■ TASK GOAL ■
Starting from the line that contains "Continue the Blender", reproduce each line exactly through the end of the material, and include no other lines.

■ DATASET CONTENT ■
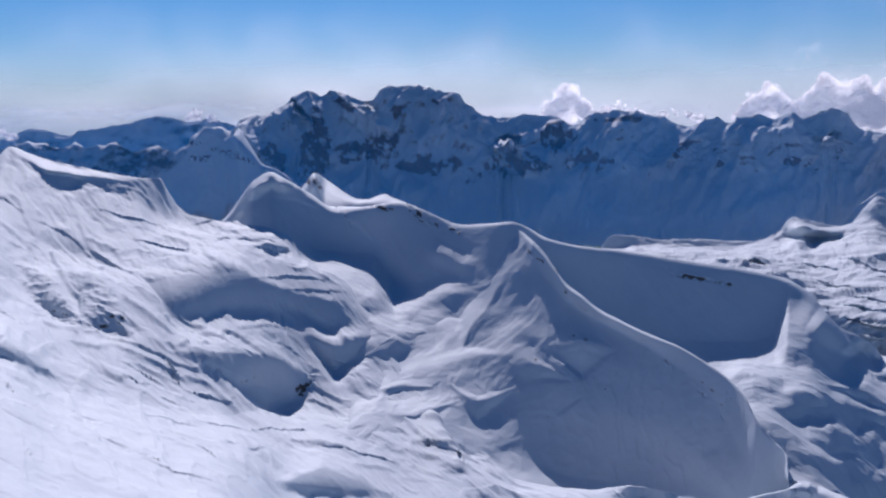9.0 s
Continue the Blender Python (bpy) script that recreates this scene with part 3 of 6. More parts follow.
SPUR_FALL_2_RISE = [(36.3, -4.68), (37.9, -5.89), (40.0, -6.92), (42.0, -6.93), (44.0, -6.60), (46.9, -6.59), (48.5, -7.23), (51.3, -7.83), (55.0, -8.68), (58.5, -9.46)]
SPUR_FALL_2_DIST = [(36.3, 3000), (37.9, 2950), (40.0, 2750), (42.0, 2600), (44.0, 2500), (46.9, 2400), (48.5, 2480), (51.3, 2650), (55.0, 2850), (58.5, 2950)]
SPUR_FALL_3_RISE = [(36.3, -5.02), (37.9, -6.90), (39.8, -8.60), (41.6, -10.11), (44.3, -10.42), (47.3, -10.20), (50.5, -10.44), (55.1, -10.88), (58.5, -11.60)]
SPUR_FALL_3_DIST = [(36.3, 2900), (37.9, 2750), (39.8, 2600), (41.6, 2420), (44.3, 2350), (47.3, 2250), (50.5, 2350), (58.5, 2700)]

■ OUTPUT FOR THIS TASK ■
Continue the Blender Python (bpy) script that recreates this scene with part 3 of 6. More parts follow.
SPUR_FALL_2_RISE = [(36.3, -4.68), (37.9, -5.89), (40.0, -6.92), (42.0, -6.93), (44.0, -6.60), (46.9, -6.59), (48.5, -7.23), (51.3, -7.83), (55.0, -8.68), (58.5, -9.46)]
SPUR_FALL_2_DIST = [(36.3, 3000), (37.9, 2950), (40.0, 2750), (42.0, 2600), (44.0, 2500), (46.9, 2400), (48.5, 2480), (51.3, 2650), (55.0, 2850), (58.5, 2950)]
SPUR_FALL_3_RISE = [(36.3, -5.02), (37.9, -6.90), (39.8, -8.60), (41.6, -10.11), (44.3, -10.42), (47.3, -10.20), (50.5, -10.44), (55.1, -10.88), (58.5, -11.60)]
SPUR_FALL_3_DIST = [(36.3, 2900), (37.9, 2750), (39.8, 2600), (41.6, 2420), (44.3, 2350), (47.3, 2250), (50.5, 2350), (58.5, 2700)]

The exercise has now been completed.